Stored items from a collection
▶
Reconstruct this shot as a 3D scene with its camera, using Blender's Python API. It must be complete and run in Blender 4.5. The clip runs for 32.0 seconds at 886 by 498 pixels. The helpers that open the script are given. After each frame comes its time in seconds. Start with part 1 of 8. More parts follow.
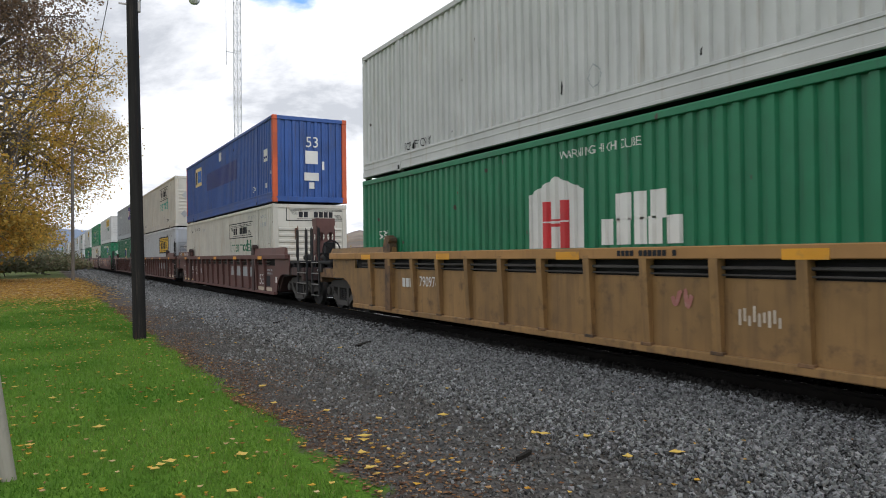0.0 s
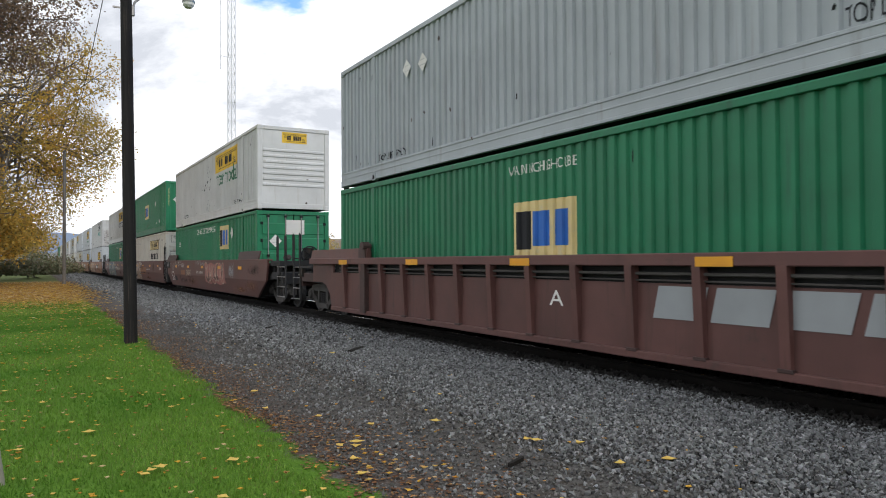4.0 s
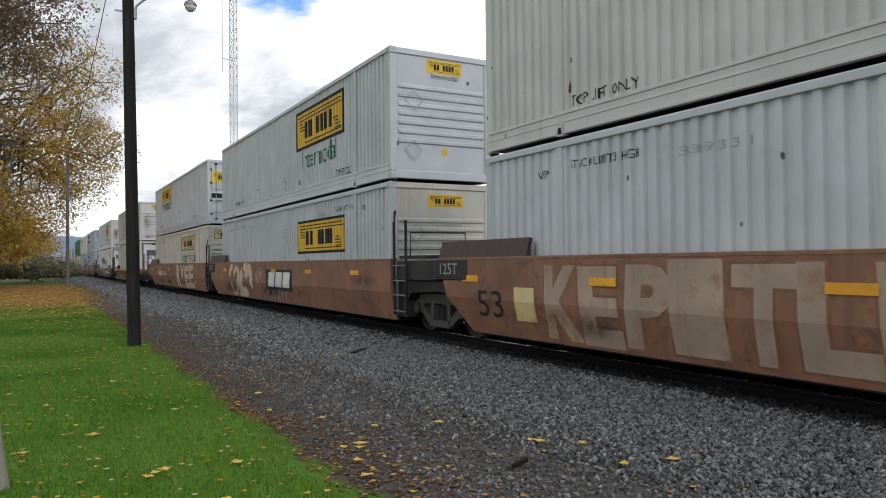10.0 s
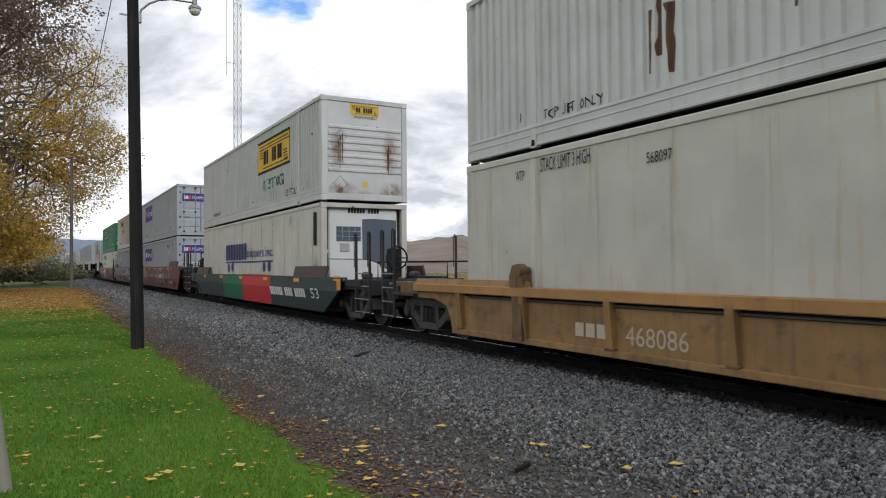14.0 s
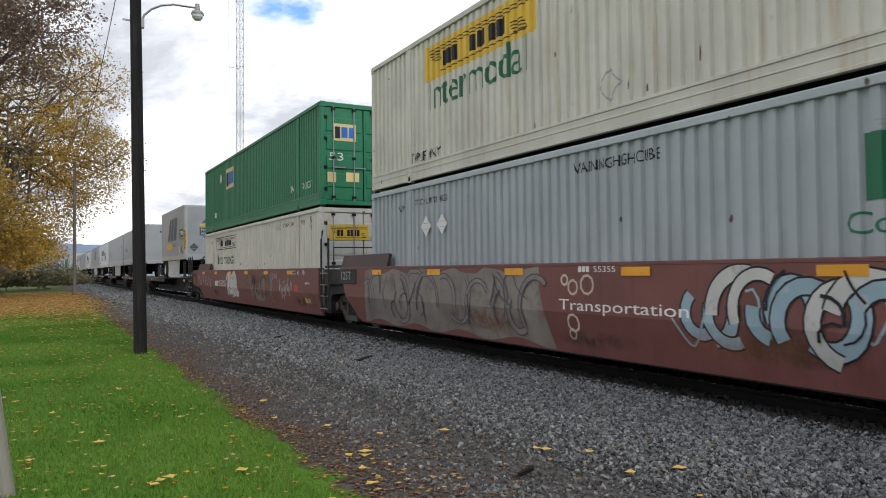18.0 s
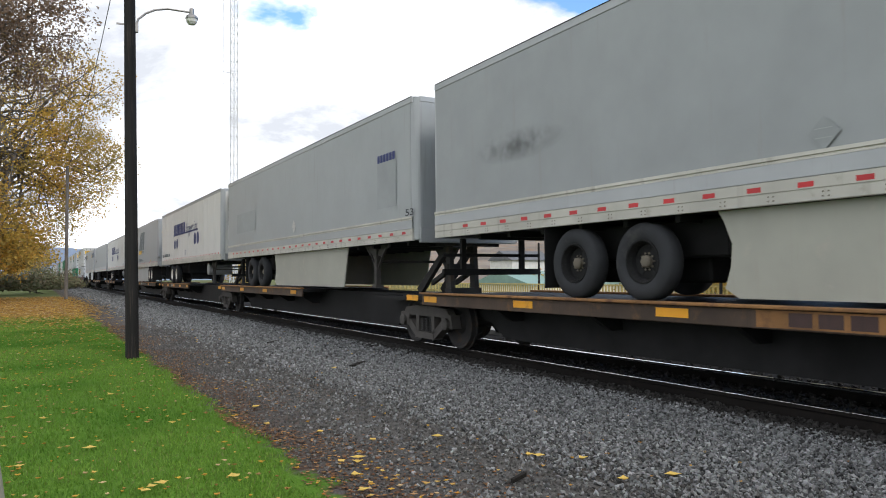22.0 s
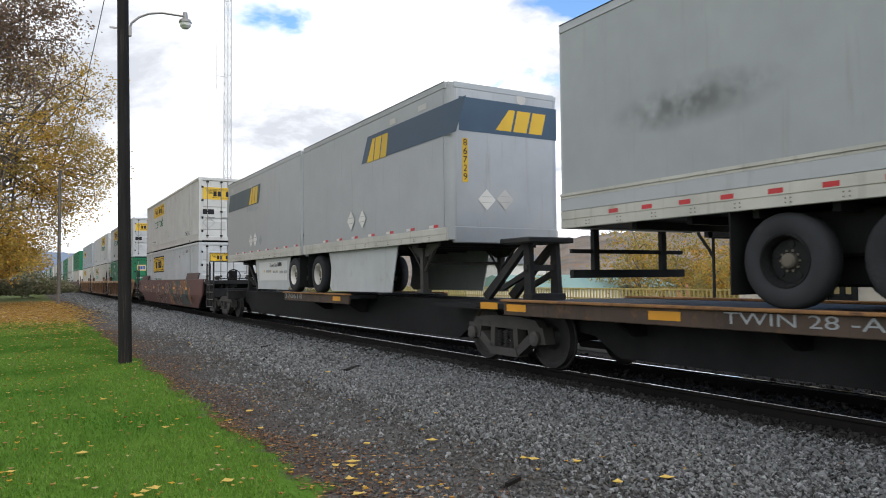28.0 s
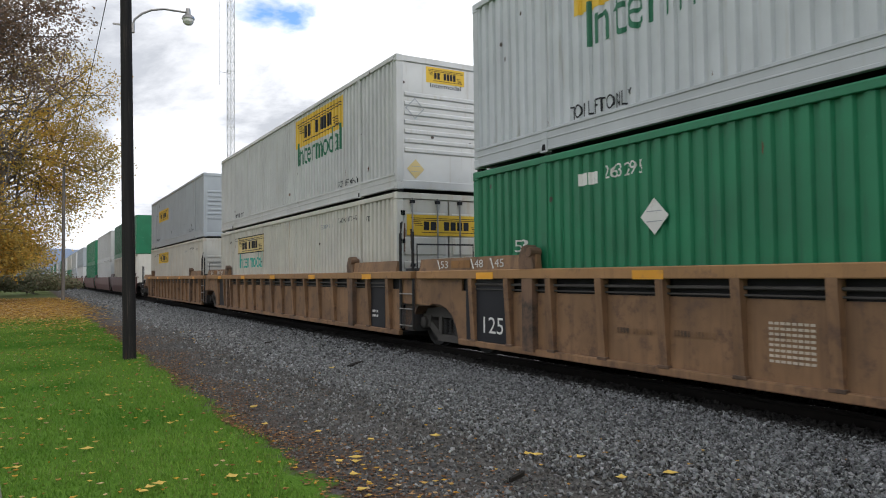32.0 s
◀
▶
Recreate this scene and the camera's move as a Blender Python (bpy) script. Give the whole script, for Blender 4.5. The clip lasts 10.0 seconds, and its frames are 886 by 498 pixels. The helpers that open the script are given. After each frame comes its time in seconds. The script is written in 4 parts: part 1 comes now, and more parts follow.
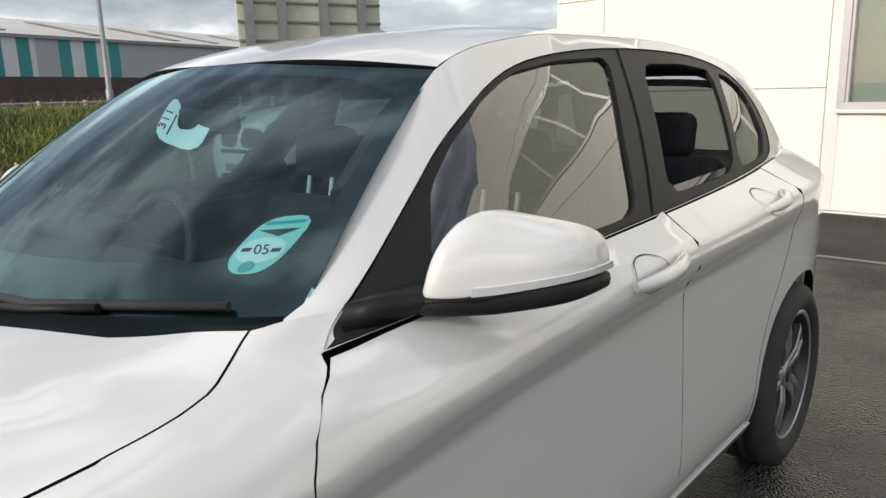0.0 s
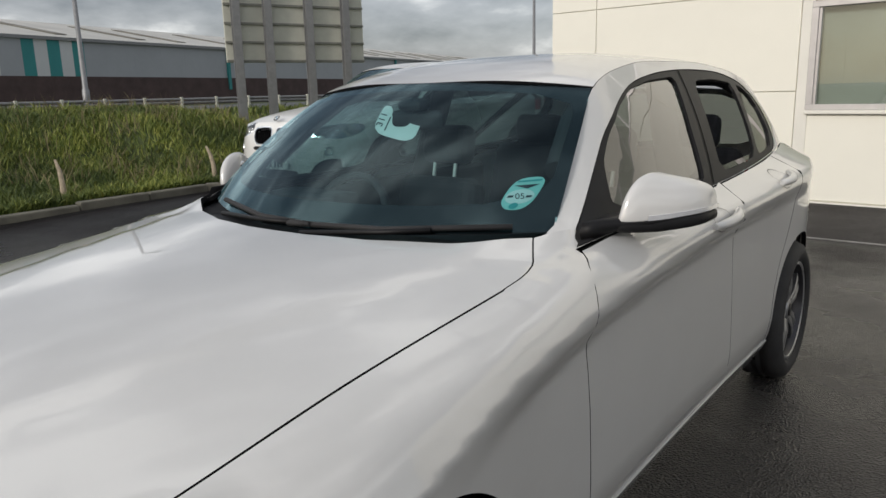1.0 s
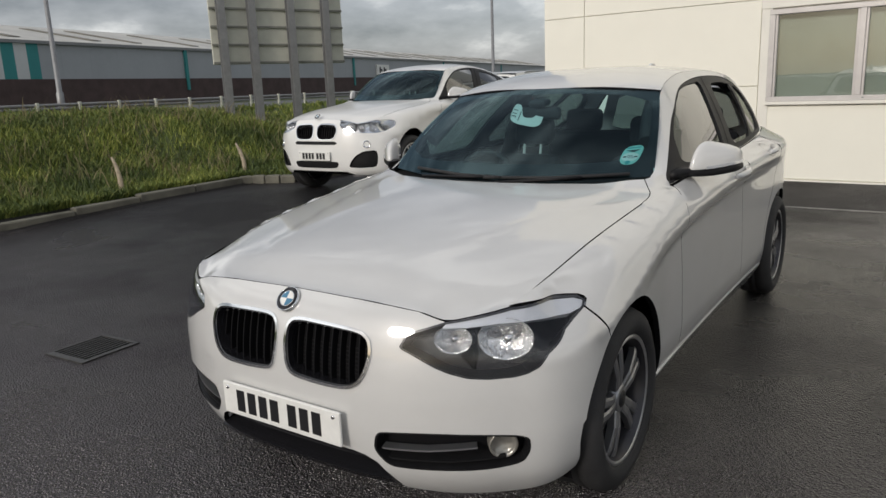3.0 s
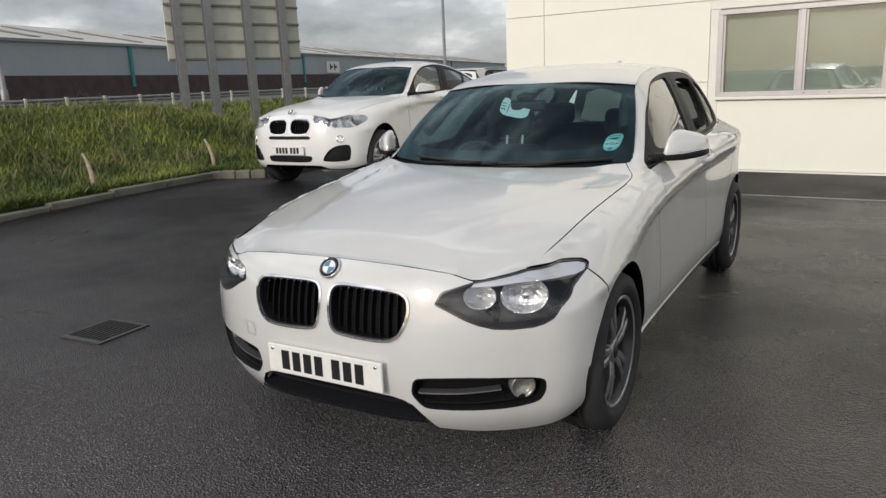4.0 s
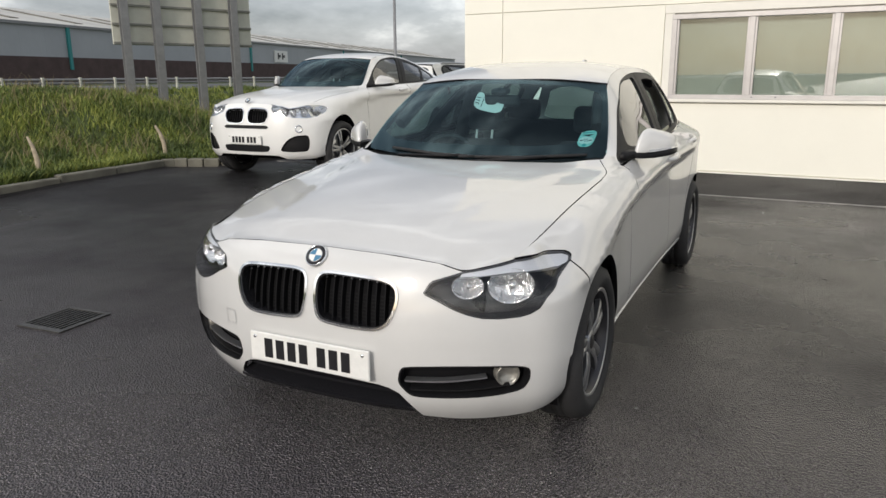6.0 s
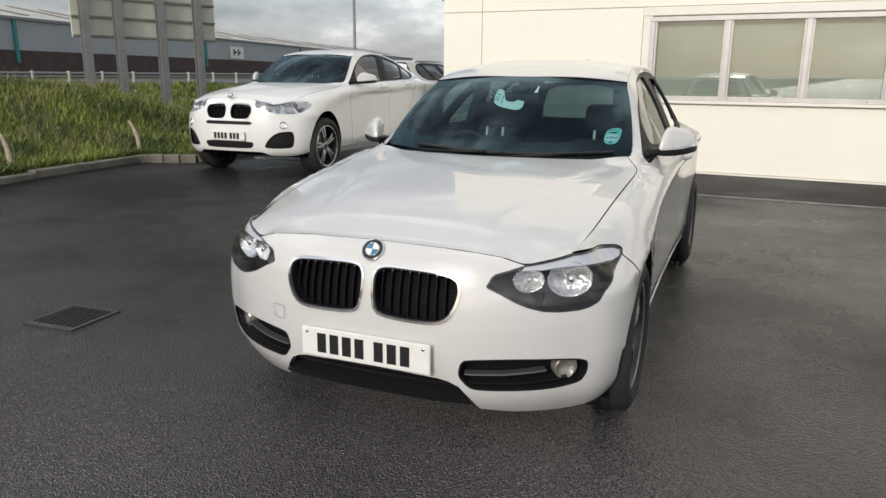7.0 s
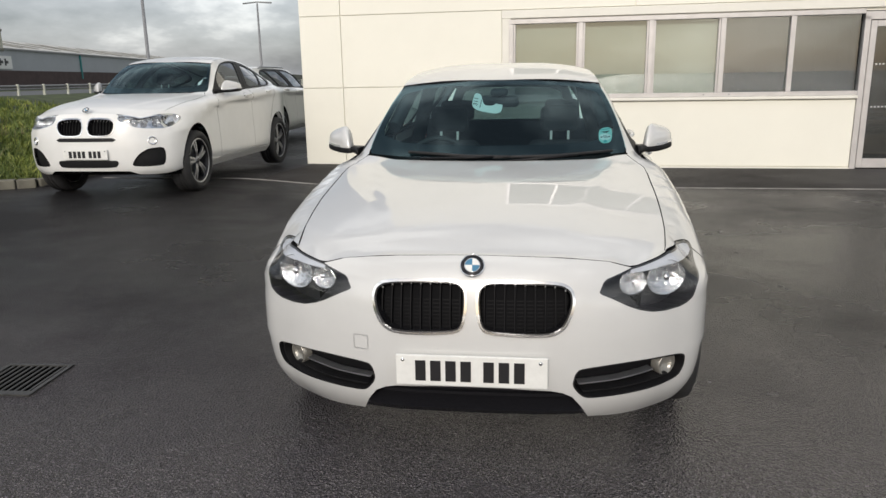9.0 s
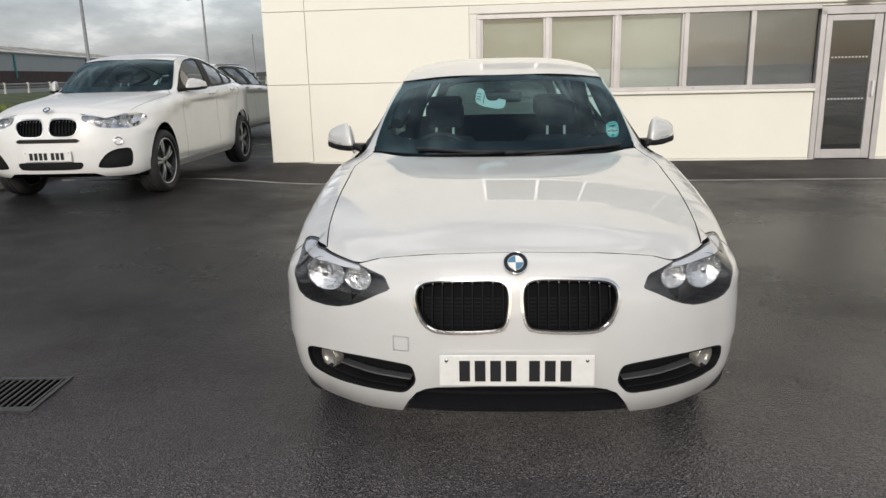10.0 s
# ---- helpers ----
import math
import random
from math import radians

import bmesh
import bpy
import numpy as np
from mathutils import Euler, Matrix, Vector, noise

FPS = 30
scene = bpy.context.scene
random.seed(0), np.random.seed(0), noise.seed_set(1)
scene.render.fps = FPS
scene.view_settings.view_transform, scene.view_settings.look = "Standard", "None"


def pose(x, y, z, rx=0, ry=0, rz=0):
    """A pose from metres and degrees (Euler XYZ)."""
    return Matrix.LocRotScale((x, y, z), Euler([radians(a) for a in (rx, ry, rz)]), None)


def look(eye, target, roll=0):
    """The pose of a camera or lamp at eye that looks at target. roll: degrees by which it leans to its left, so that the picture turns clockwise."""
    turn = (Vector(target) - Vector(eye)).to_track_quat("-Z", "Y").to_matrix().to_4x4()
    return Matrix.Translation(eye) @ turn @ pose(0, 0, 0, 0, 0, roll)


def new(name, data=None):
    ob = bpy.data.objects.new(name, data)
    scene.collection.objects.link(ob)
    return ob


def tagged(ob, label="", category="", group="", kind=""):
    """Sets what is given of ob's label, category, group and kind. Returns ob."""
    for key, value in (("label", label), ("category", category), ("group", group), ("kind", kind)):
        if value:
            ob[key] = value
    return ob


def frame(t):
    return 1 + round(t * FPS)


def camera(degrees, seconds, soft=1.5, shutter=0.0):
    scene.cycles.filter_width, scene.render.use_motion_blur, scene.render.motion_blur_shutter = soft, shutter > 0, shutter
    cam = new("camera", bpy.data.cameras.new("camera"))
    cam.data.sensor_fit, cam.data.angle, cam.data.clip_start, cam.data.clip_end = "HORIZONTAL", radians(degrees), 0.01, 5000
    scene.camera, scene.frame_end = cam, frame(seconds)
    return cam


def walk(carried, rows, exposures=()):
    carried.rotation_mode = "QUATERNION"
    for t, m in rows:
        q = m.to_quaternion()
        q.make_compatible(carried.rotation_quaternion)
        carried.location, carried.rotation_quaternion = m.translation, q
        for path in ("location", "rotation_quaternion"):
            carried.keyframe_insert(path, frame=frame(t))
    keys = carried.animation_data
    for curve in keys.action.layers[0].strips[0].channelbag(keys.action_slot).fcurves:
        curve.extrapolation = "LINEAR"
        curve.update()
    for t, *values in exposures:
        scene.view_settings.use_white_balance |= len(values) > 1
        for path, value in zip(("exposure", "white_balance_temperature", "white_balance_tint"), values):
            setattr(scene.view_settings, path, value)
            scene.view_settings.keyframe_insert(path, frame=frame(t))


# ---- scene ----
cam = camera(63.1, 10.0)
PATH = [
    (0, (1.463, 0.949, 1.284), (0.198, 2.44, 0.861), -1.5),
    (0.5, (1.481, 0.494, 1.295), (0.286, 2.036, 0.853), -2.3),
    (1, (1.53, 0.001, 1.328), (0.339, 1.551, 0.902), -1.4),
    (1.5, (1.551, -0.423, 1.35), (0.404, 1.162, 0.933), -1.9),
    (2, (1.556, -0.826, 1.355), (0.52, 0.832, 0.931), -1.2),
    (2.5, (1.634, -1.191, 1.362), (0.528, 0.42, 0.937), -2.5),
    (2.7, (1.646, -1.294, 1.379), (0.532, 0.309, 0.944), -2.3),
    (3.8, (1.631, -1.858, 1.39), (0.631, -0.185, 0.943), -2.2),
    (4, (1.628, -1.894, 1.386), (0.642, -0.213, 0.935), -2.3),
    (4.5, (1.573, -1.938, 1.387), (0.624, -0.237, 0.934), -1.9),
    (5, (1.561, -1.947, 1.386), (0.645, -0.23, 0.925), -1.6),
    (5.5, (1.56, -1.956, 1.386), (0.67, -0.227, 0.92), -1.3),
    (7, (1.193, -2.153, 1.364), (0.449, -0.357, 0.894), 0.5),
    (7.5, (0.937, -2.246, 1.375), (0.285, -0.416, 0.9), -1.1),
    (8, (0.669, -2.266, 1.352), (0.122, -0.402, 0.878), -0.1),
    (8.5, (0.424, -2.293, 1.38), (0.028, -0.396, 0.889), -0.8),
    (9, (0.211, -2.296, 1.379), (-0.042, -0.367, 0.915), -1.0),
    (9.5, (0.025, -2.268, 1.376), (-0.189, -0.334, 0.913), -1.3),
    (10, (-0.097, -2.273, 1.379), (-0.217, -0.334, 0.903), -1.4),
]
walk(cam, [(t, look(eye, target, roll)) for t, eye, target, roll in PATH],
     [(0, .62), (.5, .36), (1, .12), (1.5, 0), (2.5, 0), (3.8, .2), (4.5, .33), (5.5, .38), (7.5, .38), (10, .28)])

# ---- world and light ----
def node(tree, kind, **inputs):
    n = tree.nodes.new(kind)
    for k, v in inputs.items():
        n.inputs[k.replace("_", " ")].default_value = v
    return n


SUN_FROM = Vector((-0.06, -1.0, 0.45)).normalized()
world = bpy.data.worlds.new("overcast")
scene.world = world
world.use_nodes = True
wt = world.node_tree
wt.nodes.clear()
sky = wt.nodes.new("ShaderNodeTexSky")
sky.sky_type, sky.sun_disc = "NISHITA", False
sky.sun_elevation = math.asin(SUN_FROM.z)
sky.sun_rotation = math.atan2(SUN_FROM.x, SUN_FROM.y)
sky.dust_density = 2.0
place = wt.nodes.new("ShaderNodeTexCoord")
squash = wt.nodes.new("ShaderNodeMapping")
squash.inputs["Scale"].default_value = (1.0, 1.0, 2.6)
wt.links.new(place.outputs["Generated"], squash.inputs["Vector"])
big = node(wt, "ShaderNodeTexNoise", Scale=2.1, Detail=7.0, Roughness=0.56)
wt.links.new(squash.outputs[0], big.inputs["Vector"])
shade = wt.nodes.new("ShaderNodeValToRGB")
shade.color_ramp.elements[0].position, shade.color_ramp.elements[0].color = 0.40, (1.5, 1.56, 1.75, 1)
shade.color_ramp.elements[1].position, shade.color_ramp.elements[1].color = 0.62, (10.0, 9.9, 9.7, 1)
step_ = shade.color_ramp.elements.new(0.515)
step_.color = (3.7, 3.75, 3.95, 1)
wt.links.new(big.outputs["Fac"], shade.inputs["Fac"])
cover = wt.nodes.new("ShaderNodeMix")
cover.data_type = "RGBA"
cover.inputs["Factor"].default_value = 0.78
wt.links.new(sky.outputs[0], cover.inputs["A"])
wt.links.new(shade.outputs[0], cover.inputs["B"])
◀
Task details =
Exactly and only the lines from the line that contains "scene.view_settings.use_white_balance |= len(values)" through the line that contains "setattr(scene.view_settings, path, value)" are to be repeated as they stand.

Result below =
        scene.view_settings.use_white_balance |= len(values) > 1
        for path, value in zip(("exposure", "white_balance_temperature", "white_balance_tint"), values):
            setattr(scene.view_settings, path, value)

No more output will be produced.